Article by Annette Idalski and Ray Abilmouna on “Provisions Protect Against Frivolous Overtime Litigation”
In an article published by American Oil & Gas Reporter as a December 2020 Exclusive Story, Atlanta-based Shareholder Annette Idalski and Houston-based Associate Ray Abilmouna discuss the potential issues with seeking to enforce arbitration agreements between staffing companies and their workers.
“Can a non-signatory oil and gas company enforce a worker’s agreement to arbitrate between himself or herself and staffing company?” ask Idalski and Abilmouna. “This question largely depends on the terms of the arbitration agreement, the allegations and claims brought by a worker in a lawsuit, and the laws of the jurisdiction governing the underlying lawsuit or the arbitration agreement’s choice of law provision.”
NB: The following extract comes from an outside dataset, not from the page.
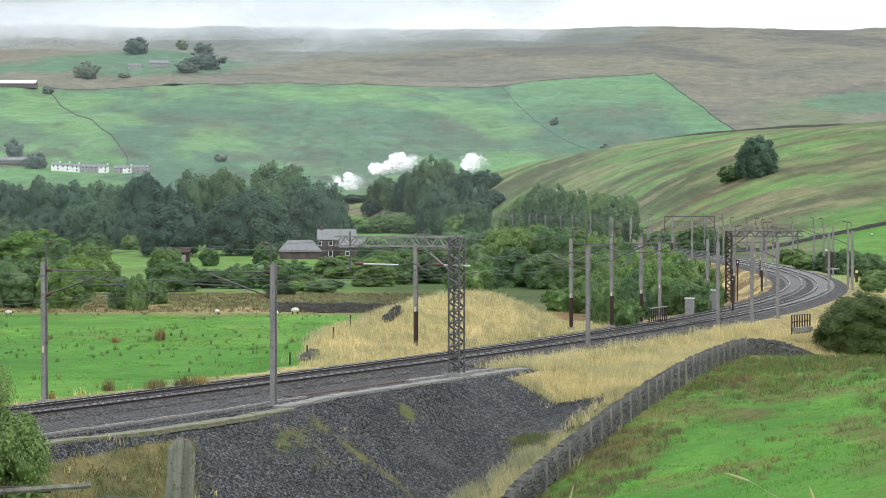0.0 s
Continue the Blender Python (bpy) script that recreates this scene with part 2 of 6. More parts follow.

Idalski and Abilmouna further explain that this area is rather complex and is evolving by jurisdiction. The bottom line is that the arbitration jurisprudence is that the terms of an arbitration agreement matter. It is important for oil and gas companies to evaluate the terms of the arbitration agreements declared by staffing companies to ensure the language is all-encompassing.
“Oil and gas companies should take steps now to protect themselves against these very costly, frivolous overtime claims,” said Idalski and Abilmouna. “At a minimum, companies need to determine whether workers are subject to arbitration agreements with the staffing / invoicing companies and whether the terms of the agreements provide cover.”